*Given request:* Type out the data exactly as given. Skip any image.

========

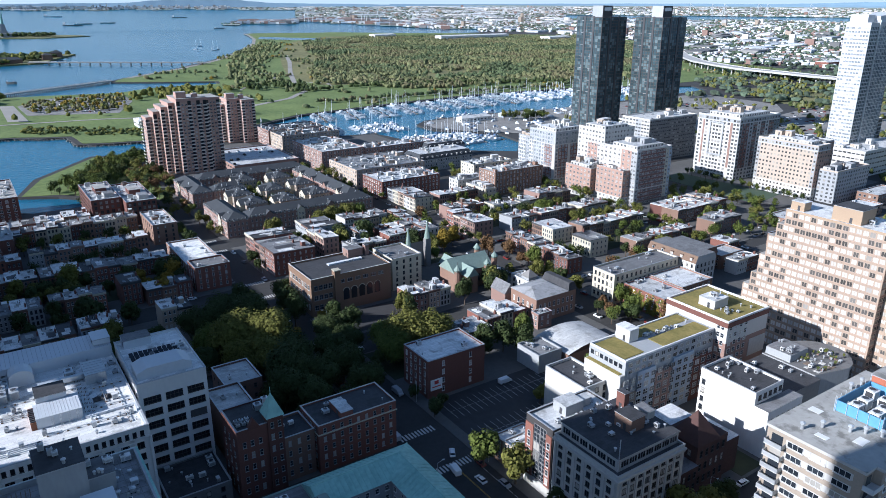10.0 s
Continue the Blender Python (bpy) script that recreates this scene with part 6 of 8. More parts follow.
    for k in range(5):
        s = Shape()
        z = 1.2 + k * 3.1
        ring = [(285 + (14.12 + q) * math.sin(t), 178 - (12.12 + q) * math.cos(t)) for q in (0, 0.1) for t in ([math.pi * (0.06 + 0.88 * m / 12) for m in range(13)] if q == 0 else [math.pi * (0.94 - 0.88 * m / 12) for m in range(13)])]
        s.prism(ring, z, z + 2.1, GLASS_DARKS)
        put(s, "curved_window", o, "band of dark curved glass" if k == 0 else "")
    rd = random.Random(31)
    for k in range(26):
        a, b = rd.uniform(274, 293), rd.uniform(169, 179)
        s = Shape()
        if k % 3 == 0:
            q = rd.uniform(1.2, 3.2)
            s.box(a, a + q, b, b + rd.uniform(0.8, 2.6), 17.0, 17.1 + k * 0.004, TIMBER if k % 2 else CLOTH)
            put(s, "deck_mat", o)
        else:
            s.box(a, a + 0.7, b, b + 0.7, 17.0, 17.5, rd.choice([BRICK_ROSE, METAL_DARK, CONCRETE]))
            for e in range(16):
                u, v, w = a + rd.random() * 0.9 - 0.1, b + rd.random() * 0.9 - 0.1, 17.5 + rd.random() * 0.9
                s.face([(u - 0.2, v, w), (u + 0.15, v - 0.2, w + 0.1), (u + 0.2, v + 0.15, w + 0.25), (u - 0.05, v + 0.2, w + 0.2)], LEAF if e % 2 else LEAF_OLIVE)
            put(s, "potted_plant", o)
    clutter(o, 275, 292, 170, 180, 17.0, 14, 86, 1.4)
    clutter(o, 274, 283, 181, 189, 19.8, 8, 87, 1.4)
    # dark church-like hall with a pyramid roof, next to the office
    o = thing("church_hall", 208, 172, 0.15, "dark brownstone hall with a steep dark pyramid roof", "church hall")
    s = Shape()
    s.box(196, 204, 165, 186, 0.15, 11, RUST_STONE, ROOF_GREY)
    s.box(204, 218, 166, 178, 0.15, 16.5, RUST_STONE)
    s.box(218, 226, 167, 182, 0.15, 12, RUST_STONE, ROOF_SILVER)
    s.box(204, 222, 178, 190, 0.15, 13, RUST_STONE, ROOF_SILVER)
    put_each(s, "wall", o)
    s = Shape()
    s.faces([(203.6, 165.6, 16.5), (214, 165.6, 16.5), (214, 176, 16.5), (203.6, 176, 16.5), (208.8, 170.8, 25)], [(0, 1, 4), (1, 2, 4), (2, 3, 4), (3, 0, 4)], RUST_STONE)
    put(s, "pyramid_roof", o)
    windows(o, "y", 165.98, spread(204.5, 217.5, 5, 4.5, 4.5, 3), 1.2, 2.4, FRAME_DARK, 1, 2)
    windows(o, "x", 203.98, spread(167, 177, 3, 13.4, 4.5, 1), 1.2, 2.0, FRAME_DARK, 1, 2)
    windows(o, "y", 164.98, spread(196.5, 203.5, 3, 4.5, 4.0, 2), 1.1, 2.2, FRAME_DARK, 1, 2)
    bulkhead(o, 197, 201, 180, 185, 11, 12, CONCRETE, ROOF_GREY)


green_roofs()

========

*Correct response:*
10.0 s
Continue the Blender Python (bpy) script that recreates this scene with part 6 of 8. More parts follow.
    for k in range(5):
        s = Shape()
        z = 1.2 + k * 3.1
        ring = [(285 + (14.12 + q) * math.sin(t), 178 - (12.12 + q) * math.cos(t)) for q in (0, 0.1) for t in ([math.pi * (0.06 + 0.88 * m / 12) for m in range(13)] if q == 0 else [math.pi * (0.94 - 0.88 * m / 12) for m in range(13)])]
        s.prism(ring, z, z + 2.1, GLASS_DARKS)
        put(s, "curved_window", o, "band of dark curved glass" if k == 0 else "")
    rd = random.Random(31)
    for k in range(26):
        a, b = rd.uniform(274, 293), rd.uniform(169, 179)
        s = Shape()
        if k % 3 == 0:
            q = rd.uniform(1.2, 3.2)
            s.box(a, a + q, b, b + rd.uniform(0.8, 2.6), 17.0, 17.1 + k * 0.004, TIMBER if k % 2 else CLOTH)
            put(s, "deck_mat", o)
        else:
            s.box(a, a + 0.7, b, b + 0.7, 17.0, 17.5, rd.choice([BRICK_ROSE, METAL_DARK, CONCRETE]))
            for e in range(16):
                u, v, w = a + rd.random() * 0.9 - 0.1, b + rd.random() * 0.9 - 0.1, 17.5 + rd.random() * 0.9
                s.face([(u - 0.2, v, w), (u + 0.15, v - 0.2, w + 0.1), (u + 0.2, v + 0.15, w + 0.25), (u - 0.05, v + 0.2, w + 0.2)], LEAF if e % 2 else LEAF_OLIVE)
            put(s, "potted_plant", o)
    clutter(o, 275, 292, 170, 180, 17.0, 14, 86, 1.4)
    clutter(o, 274, 283, 181, 189, 19.8, 8, 87, 1.4)
    # dark church-like hall with a pyramid roof, next to the office
    o = thing("church_hall", 208, 172, 0.15, "dark brownstone hall with a steep dark pyramid roof", "church hall")
    s = Shape()
    s.box(196, 204, 165, 186, 0.15, 11, RUST_STONE, ROOF_GREY)
    s.box(204, 218, 166, 178, 0.15, 16.5, RUST_STONE)
    s.box(218, 226, 167, 182, 0.15, 12, RUST_STONE, ROOF_SILVER)
    s.box(204, 222, 178, 190, 0.15, 13, RUST_STONE, ROOF_SILVER)
    put_each(s, "wall", o)
    s = Shape()
    s.faces([(203.6, 165.6, 16.5), (214, 165.6, 16.5), (214, 176, 16.5), (203.6, 176, 16.5), (208.8, 170.8, 25)], [(0, 1, 4), (1, 2, 4), (2, 3, 4), (3, 0, 4)], RUST_STONE)
    put(s, "pyramid_roof", o)
    windows(o, "y", 165.98, spread(204.5, 217.5, 5, 4.5, 4.5, 3), 1.2, 2.4, FRAME_DARK, 1, 2)
    windows(o, "x", 203.98, spread(167, 177, 3, 13.4, 4.5, 1), 1.2, 2.0, FRAME_DARK, 1, 2)
    windows(o, "y", 164.98, spread(196.5, 203.5, 3, 4.5, 4.0, 2), 1.1, 2.2, FRAME_DARK, 1, 2)
    bulkhead(o, 197, 201, 180, 185, 11, 12, CONCRETE, ROOF_GREY)


green_roofs()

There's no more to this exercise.